JOAN & THE SAILORS – Mermaid
À l’écoute de ce premier album de Joan & The Sailors, on aurait juré avoir affaire à un groupe anglais. Un groupe anglais de Bristol, par exemple, la ville de Robert Wyatt et de Portishead. Les ambiances délicates et folk environnées de trip-hop de ce premier disque militaient à l’évidence pour Bristol ou toute autre ville anglaise battue par les vents maritimes, où les nuages bas pèsent sur les consciences et engendrent tristesse musicale et poésie lugubre. Eh bien non, Joan et ses marins ne sont pas anglais, ils ne sont même pas des marins puisqu’ils sont Suisses. Qui l’eut cru ?
Originaire de Lucerne, la belle Joan développe très tôt des prédispositions évidentes pour la musique. Des cordes vocales de soie enfermées dans une gorge d’airain, une maîtrise incontestable de la guitare : cette petite se devait de faire une carrière musicale ou à tout le moins apporter sa petite pierre à l’édifice.
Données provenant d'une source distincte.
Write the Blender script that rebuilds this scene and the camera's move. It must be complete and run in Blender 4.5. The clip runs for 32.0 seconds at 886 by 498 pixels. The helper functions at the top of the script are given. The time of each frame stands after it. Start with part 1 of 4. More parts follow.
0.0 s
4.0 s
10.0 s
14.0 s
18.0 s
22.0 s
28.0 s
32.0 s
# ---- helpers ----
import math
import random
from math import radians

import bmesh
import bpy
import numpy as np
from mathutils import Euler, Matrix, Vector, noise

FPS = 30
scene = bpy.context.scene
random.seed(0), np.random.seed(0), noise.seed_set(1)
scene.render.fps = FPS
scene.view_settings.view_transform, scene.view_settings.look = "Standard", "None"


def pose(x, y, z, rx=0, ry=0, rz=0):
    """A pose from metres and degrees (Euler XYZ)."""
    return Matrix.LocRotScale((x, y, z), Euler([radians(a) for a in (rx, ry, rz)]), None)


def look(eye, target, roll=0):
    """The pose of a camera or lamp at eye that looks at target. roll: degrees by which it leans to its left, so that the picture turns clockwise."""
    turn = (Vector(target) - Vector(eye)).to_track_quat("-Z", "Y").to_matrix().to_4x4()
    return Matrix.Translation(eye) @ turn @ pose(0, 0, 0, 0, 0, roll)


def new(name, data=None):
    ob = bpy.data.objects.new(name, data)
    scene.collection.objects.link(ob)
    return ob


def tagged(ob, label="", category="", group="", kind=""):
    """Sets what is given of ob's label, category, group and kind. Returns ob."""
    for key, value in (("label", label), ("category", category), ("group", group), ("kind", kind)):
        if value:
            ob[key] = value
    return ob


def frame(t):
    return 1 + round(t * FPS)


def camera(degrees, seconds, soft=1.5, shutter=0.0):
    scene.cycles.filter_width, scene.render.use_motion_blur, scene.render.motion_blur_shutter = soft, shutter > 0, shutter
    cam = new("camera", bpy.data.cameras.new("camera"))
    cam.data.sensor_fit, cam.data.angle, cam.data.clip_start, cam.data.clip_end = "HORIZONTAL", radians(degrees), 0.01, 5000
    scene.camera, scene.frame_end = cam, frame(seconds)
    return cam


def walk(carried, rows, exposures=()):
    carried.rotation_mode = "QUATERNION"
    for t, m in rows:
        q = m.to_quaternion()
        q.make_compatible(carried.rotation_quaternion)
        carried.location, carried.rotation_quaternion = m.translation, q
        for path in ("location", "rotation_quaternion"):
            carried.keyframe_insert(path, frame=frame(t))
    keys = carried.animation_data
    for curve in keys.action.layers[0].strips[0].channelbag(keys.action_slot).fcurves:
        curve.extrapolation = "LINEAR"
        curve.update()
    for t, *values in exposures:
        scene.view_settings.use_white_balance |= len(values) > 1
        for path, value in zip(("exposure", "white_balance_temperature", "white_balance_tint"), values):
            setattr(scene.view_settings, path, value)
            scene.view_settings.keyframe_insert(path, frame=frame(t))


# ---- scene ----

Espérons que cette petite pierre se transformera en muraille et soutiendra un pan entier de la musique à venir car ce qui ressort de ce « Mermaid » est tout à fait prometteur.
Joan Seiler (chant, guitare), Magdalena Bucher (violoncelle, chœurs), Mario Dotta (guitare, chant, percussions), Sergio Cruz-Crespo (guitare, chœurs), Danijel Tolic (basse) et Marc Rambold (batterie) ont mis sur pied une douzaine de chansons promenées de la mélancolie à la langueur, puis de la tristesse à la lassitude en passant par des colères sourdes ou de la nervosité introvertie. Certains vont encore y voir une belle bande-son pour après-midi pluvieuse, à relire les œuvres de Marguerite Duras en regardant un film de Tarkowski. Mais il ne faudrait pas négliger le côté poétique des choses, le mouvement de cet album qui glisse gracieusement dans les oreilles et sème de petites perles romantiques (« Jailheart », « Time of no time », « Rain in my chest », « Break of dawn », un « Où es-tu » chanté en français, le celtique « Again », « Out the door »), occasionnellement lardées de griffures de guitares désespérées (« Better off dead »). Le titre final « Mermaid » est tout simplement à tomber, terminal dans son esprit et lacrymal dans ses effets.
Oui, cet album a en quelque sorte le pied marin, avec une ouverture mentale vaste comme l’océan, la pureté d’un lac de montagne ou la vigueur d’un torrent fougueux. On est la plupart du temps au fond des eaux plutôt qu’en surface, à regarder les poissons-lune ou vibrer au son des vocalises des sirènes. Joan Seiler est la reine d’entre elles et son chant onctueux et ferme comme un mélange de Beth Gibbons, PJ Harvey et Grace Slick vient résonner dans nos oreilles en une irrépressible tentation, celle d’aller se perdre dans l’infini maritime et les profondeurs de l’âme. Écoutez le chant des sirènes.